If you ever visited The Netherlands, you noticed that biking is not only used for sports but as one of the means of transportation. According to the National Cyclists Federation there are 13,5 million bikes in this country for a total population of 16,9 million inhabitants.
We use them to go to work, weddings, concerts, shopping, etc., and to transport ‘batches” of kids in one go, by using a special bike made for that. I cannot forget to mention that there is a bike that carries coffins to funerals as well. So, you got the picture.
You will not find the same in any other country in the world with a similar level of wealth. The Dutch like the bike for the independence and flexibility that it offers; particularly to be always on time and for being a cheap way to move around.

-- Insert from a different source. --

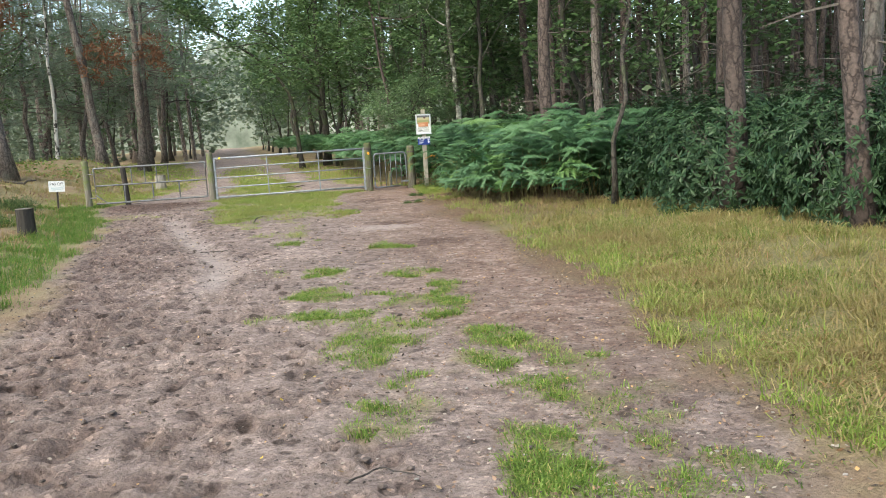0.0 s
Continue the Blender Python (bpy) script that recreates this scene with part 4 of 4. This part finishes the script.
# bracken turning rust and yellow beside the board and gate
fern_plant(3.45, 20.95, RUST_MESH, 1, random.Random(2), 0.86, 178, "rust-orange dying bracken frond", 12)
fern_plant(3.5, 20.9, RUST_MESH, 1, random.Random(5), 0.6, 172, "rust-orange dying bracken beside sign post")
fern_plant(2.45, 22.4, HI_MESH[3:], 3, rnd, 0.95, 262, "bracken drooping over foot gate")
fern_plant(2.8, 22.15, HI_MESH[3:], 4, rnd, 0.9, 250, "bracken drooping over mossy gate post")
fern_plant(3.15, 21.8, HI_MESH, 3, rnd, 0.75, 230)
fern_plant(2.95, 22.3, HI_MESH, 3, rnd, 0.9, 215, "bracken drooping over mossy gate post")
fern_plant(3.7, 20.3, HI_MESH, 4, rnd, 0.85, 200)

sh = Shape()
rs = np.random.RandomState(8)
placed = 0
for i in range(1900):
    y = 14.5 + 58 * rs.rand() ** 1.6 if i < 1300 else rs.uniform(25, 46)
    x = np.interp(y, FERN_Y, FERN_X) + 0.2 + (13 * rs.rand() ** 1.1 if i < 1300 else 3.2 * rs.rand())
    if i < 1300 and y < 31 and x < np.interp(y, FERN_Y, FERN_X) + 4.5 - 0.1 * (y - 14):
        continue
    src = LOW[placed % 2]
    a, k = rs.normal(3.7, 1.2), rs.uniform(0.8, 1.2)
    c, s = math.cos(a) * k, math.sin(a) * k
    v = np.concatenate(src.v) @ np.array([[c, s, 0], [-s, c, 0], [0, 0, k]]) + np.array([x, y, on_ground(x, y)])
    sh.add(v, src.f)
    placed += 1
tagged(new("bracken_thicket", sh.mesh("bracken_thicket", FAR_FERN)), "distant bracken thicket along the track", "ferns", kind="stuff")


# ---- rhododendron ----
def rhododendron(name, label, seed, w, h, whorls):
    rs = np.random.RandomState(seed)
    root = thing(name, pose(0, 0, -500), label, "shrub", "rhododendrons at wood edge")
    stems, spots, dirs = Shape(), [], []
    for _ in range(14):
        a, q = rs.uniform(0, 6.28), rs.uniform(0.3, 0.95)
        e = np.array([math.cos(a) * w * q * 0.8, math.sin(a) * w * q * 0.8, h * (1 - 0.55 * q * q) * rs.uniform(0.7, 0.95)])
        stems.tube([(0.1 * math.cos(a), 0.1 * math.sin(a), -0.05), e * np.array([0.4, 0.4, 0.55]) + rs.normal(0, 0.06, 3), e], [0.025, 0.018, 0.006], 4, False)
    lump = rs.uniform(0, 6.28, 3)
    for _ in range(whorls):
        a, q = rs.uniform(0, 6.28), math.acos(rs.uniform(-0.6, 1))
        f = (1 + 0.16 * math.sin(3 * a + lump[0]) * math.sin(2 * q + lump[1]) + 0.1 * math.sin(7 * a + lump[2])) * (rs.uniform(0.55, 1.02) ** 0.5)
        d = np.array([math.sin(q) * math.cos(a), math.sin(q) * math.sin(a), math.cos(q)])
        spots.append(d * np.array([w, w, h * 0.62]) * f + np.array([0, 0, h * 0.36]))
        dirs.append(unit(d + np.array([0, 0, 0.5]) + rs.normal(0, 0.25, 3)))
    out = []
    for p, d in zip(spots, dirs):
        s = unit(np.cross(d, rs.normal(0, 1, 3)))
        t = np.cross(d, s)
        m = rs.randint(5, 8)
        for k in range(m):
            a = 6.283 * k / m + rs.uniform(-0.3, 0.3)
            o = s * math.cos(a) + t * math.sin(a)
            e = unit(o + d * rs.uniform(-0.15, 0.5))
            L = rs.uniform(0.07, 0.125)
            wv = np.cross(e, d) * L * 0.19
            out.append([p, p + e * L * 0.55 + wv, p + e * L - d * 0.015, p + e * L * 0.55 - wv])
    tagged(part("branchwork", stems, OAK_BARK, root), kind="stuff")
    part("foliage", Shape().polys(np.array(out)), RHODO_LEAF, root, "whorls of dark leathery leaves")
    return root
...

You will see young and old, men and women, rich and poor, and even car owners biking. These are not just short rides. To put things into numbers, that is how it works in reality is: on average, a Dutchman rides each year 300 bike rides for about 878 miles. A quarter of all trips and one-third of all trips is up to 7.5 kilometers. This makes more than 4.5 billion annual bike rides and make 15 billion kilometers. And there are around 35.000 kilometers of cycle paths in the country.
What you perhaps don’t know is that there is a black market for stolen bikes. The last estimate made by the CBS Central Bureau of Statistics for the annual theft rate is this: in 2008 – 858,000 which increased by 4.5% in 2009 to 897,000. And that is why we use old and rusted bikes, and spend more money with bike-locks than the bike itself.
I gave you all these statistics to tell a story.
On one occasion I cycled together with my husband and daughter to meet Brazilian friends at the Central Station in Amsterdam. I recollect their age being around 70. They travelled with their granddaughter.
Later in that evening, when we met again for dinner, the granddaughter told me a very funny story. Granddad had been in shock to see us riding bikes in such poor state. He asked her if we were having financial difficulties!
If you also don’t know, besides being not a small and flat country like the Netherlands, Brazil is a country of real social discrepancy. Those who cannot afford a car, use old and rusted bikes, as perhaps the only means of transportation.
Until today when we meet them, we have a big laugh remembering that day.